While Destination: Earthstar, looked at in hindsight, fills me with, if not dread, a strong sense that I object, Destiny of an Emperor elicits from me a sort of appreciative nod, an acknowledgment of the secret history it represents. I never got into Japanese culture. It was a shift in geek culture I missed - resisted initially out of nothing so much as a mild sense of laziness, and by the time I got around to realizing I was on the wrong side of a culture shift, the gap that had opened up was one I never felt like I could confidently bridge.
Amusingly, I suspect strongly from talking to those who are big on Japanese culture that the gap is one I could bridge without excessive work. This is mostly because the things that seem to me utterly alienating about the gap - figuring out the basic structure of Japanese narratology, for instance - are not actually things that many people on the other side of the gap have done. The depressing fact is that a staggering amount of the fetishization of Japanese culture is seemingly done without any particular investment in a systematic understanding of the fetishized object. (See also every mass ideology ever)

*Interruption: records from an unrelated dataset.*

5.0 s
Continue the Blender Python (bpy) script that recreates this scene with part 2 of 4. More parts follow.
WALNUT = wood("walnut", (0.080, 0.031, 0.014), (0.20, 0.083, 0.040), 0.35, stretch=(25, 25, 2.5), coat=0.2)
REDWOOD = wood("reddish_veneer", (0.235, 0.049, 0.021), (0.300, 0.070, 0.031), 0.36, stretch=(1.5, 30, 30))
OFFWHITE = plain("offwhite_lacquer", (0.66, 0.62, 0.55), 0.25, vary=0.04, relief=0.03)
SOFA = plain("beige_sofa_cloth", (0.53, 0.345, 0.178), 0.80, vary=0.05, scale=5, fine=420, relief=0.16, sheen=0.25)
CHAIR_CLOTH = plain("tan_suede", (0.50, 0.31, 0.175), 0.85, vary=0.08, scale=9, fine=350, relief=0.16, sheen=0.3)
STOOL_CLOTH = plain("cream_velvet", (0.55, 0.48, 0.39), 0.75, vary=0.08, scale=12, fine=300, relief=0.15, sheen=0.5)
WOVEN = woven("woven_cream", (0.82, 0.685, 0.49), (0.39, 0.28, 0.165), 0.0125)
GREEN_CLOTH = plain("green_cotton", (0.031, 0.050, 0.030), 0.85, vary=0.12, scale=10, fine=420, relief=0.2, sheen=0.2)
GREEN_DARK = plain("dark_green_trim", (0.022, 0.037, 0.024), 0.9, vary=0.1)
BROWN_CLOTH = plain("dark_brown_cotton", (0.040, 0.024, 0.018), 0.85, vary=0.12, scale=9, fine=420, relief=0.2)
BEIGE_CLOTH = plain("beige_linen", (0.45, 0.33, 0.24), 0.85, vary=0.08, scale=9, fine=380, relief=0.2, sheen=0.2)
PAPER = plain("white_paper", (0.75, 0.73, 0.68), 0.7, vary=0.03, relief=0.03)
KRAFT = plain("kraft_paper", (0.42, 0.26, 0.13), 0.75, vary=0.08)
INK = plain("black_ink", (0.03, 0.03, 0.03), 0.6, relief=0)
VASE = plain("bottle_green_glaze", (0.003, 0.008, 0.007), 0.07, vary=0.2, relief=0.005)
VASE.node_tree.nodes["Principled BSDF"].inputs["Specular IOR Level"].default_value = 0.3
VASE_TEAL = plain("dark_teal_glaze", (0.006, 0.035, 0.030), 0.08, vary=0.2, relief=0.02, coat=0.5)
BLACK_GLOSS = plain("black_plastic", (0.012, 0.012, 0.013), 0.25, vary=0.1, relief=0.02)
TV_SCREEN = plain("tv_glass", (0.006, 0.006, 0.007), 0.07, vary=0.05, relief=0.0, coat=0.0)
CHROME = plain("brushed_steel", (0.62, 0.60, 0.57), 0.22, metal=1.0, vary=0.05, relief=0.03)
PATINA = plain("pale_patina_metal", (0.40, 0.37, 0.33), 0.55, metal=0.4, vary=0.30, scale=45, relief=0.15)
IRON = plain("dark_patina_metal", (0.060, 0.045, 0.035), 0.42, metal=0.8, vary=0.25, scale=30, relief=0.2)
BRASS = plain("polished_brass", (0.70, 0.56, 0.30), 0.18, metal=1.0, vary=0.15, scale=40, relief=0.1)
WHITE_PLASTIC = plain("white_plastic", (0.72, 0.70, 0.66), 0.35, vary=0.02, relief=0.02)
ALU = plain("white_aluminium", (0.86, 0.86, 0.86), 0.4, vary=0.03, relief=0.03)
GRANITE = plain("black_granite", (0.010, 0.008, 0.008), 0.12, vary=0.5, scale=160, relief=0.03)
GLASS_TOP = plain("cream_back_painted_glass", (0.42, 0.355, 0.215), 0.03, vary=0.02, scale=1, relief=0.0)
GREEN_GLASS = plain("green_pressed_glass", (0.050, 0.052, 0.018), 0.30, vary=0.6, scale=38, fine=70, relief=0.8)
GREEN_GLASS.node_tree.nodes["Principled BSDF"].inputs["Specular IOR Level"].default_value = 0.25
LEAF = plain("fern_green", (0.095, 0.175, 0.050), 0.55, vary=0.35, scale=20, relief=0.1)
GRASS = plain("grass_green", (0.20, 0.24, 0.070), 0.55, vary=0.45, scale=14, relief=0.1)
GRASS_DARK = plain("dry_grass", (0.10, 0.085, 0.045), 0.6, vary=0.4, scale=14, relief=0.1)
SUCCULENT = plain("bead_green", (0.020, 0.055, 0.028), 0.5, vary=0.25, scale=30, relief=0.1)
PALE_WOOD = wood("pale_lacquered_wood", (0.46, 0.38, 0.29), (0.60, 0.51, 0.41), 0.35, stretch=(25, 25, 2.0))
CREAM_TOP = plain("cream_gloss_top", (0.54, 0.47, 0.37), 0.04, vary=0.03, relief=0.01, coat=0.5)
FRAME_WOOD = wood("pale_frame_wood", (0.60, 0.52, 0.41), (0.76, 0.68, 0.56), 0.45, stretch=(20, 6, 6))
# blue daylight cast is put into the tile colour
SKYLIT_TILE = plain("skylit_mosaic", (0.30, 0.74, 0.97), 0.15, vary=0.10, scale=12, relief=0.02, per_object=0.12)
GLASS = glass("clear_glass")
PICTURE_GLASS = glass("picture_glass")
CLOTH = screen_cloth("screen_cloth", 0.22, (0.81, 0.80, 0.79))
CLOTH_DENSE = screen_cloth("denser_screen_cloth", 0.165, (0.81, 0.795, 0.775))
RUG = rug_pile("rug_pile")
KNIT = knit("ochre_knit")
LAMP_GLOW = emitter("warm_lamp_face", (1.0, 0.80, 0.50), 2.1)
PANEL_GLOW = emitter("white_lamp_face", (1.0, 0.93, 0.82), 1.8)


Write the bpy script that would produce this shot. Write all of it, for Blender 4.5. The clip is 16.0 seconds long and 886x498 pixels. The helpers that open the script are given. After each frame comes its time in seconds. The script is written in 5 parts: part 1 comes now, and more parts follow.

My larger point here is that, by all appearances, doing so would be worthwhile. And there are numerous cases of this. Secret histories deserving of uncovering, in amidst the dead ends and traps I evaded - secret histories I view as lesser. The nature of defining history in cultural terms is that this sorting is productive. Secret histories can be uncovered and excavated. The process is not the same as experiencing them. Nor is it empty.
But what is still a fundamental issue - one too complex for me to disentangle at this stage - is how I am doing this sorting. Some system must exist for me to be able to judge the worth of knowledge yet to be learned. Somehow, I am capable of choosing between militarism and Japanese narratology. How? And what standards or rigors can this judgment be held up to?